A cycling hub with retro charm
Whether you are an avid rider or a once-in-a-while cyclist, taking in the sparkling azure waters of the Seto Inland Sea in and around Imabari is a must. The city is home to a variety of factories and historic sites which allow you to explore the culture of the area first hand.
- Nibble on crispy Imabari grilled chicken yakitori
- Cycle the Shimanami Kaido to soak up the warm sun and dazzling scenery of the Seto Inland Sea
- See Imabari Towel Museum's quirky towel crafted art
How to Get There
To get to Shikoku from Tokyo, an airplane ride from Haneda takes around an hour. From Matsuyama , take the Yosan Limited Express Ishizuchi line to Imabari. It will take 40 minutes.
By train from the mainland, take the Sanyo Shinkansen to Okayama. Transfer to the Shiokaze Limited Express, which will get you to Imabari in about two and a half hours. If you want to cycle the Shimanami Kaido , leave a day for the ride from Onomichi City in Hiroshima Prefecture to Imabari.
Imabari is home to the Shimanami Kaido , a series of nine bridges stretching across the islands of the Seto Inland Sea to Hiroshima prefecture. The 60-kilometer cycling route takes you through idyllic landscapes with pine and mikan orange lined mountains and the swirling, hypnotic whirlpools of the Kurushima Strait. You can choose to cycle the entire route or just complete one of the many routes around the islands.
Oshima, Hakata, and Omishima are the first three islands of the Shimanami Kaido route, which belong to Ehime Prefecture. Each island is also accessible by bus or boat. All have numerous hiking spots, their own specialty ice cream and an abundance of unique places to visit.
Roses and pirates
On Oshima, visit the Yoshiumi Rose Gardens before heading to the Murakami Suigun Museum, a fascinating look into the history of pirates in these waters. You can also experience the fastest sea currents in Japan on a boat ride next to the museum.
Sitting on Omishima Island is Oyamazumi-jinja Shrine, one of the oldest in Western Japan. Visit Omishima's three museums including the National Treasure Museum, which houses Japan's largest collection of samurai armor and swords.
Omishima Art museum holds a large collection of Nihonga style paintings. If you prefer contemporary art, head to the striking Tokoro and Toyo Ito museums.
A castle with sharks
Imabari's castle has one of just three saltwater moats in Japan with its very own sharks; don't worry, they're quite small. Although the inside has a more modern feel, it has many exhibits to keep your attention. The castle is best viewed at night when dramatic spotlighting highlights the dramatic details of the castle exterior.
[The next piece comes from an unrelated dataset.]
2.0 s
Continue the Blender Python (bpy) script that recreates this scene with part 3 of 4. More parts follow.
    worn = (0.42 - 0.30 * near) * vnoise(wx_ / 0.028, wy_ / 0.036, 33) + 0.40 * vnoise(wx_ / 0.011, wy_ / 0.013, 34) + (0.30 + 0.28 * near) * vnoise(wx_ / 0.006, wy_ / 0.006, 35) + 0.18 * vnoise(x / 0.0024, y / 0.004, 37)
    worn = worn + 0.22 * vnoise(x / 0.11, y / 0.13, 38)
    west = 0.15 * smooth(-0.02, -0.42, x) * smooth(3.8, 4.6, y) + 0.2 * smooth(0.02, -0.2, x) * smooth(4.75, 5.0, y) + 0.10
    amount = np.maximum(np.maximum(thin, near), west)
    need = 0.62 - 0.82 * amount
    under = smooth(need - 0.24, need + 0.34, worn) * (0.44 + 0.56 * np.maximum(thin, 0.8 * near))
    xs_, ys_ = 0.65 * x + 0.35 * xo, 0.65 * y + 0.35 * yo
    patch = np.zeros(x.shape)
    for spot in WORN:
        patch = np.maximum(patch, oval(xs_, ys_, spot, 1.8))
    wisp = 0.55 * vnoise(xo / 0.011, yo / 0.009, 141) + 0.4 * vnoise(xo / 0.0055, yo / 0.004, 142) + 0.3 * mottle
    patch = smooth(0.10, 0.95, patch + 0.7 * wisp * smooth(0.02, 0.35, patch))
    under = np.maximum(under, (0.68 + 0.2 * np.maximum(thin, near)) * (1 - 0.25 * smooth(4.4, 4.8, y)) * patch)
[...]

Be fascinated by towel art
In Imabari, the towel has become an art form. At the Imabari Towel Museum, you can see how these towels are created. The rhythmic clanking of decades-old machines is a testament to the longevity of this much loved local industry. You can try your hand at making your own, but it's no mean feat. The museum also houses an art gallery made from towels, with exhibits which change on a regular basis.
Fast food-but not as you know it
Imabari's food is a speedy and delicious fare. Yakibuta tamago meshi, a succulent seasoned pork dish served with rice cooked with lightly fried eggs is one such dish. Imabari's chicken yakitori is renowned across Japan.
If you're looking for more to see and do, hop on your bike and continue down the Shimanami Kaido . Stretching around 60 kilometers long, what you can see, do, and experience is only limited by how far you can pedal.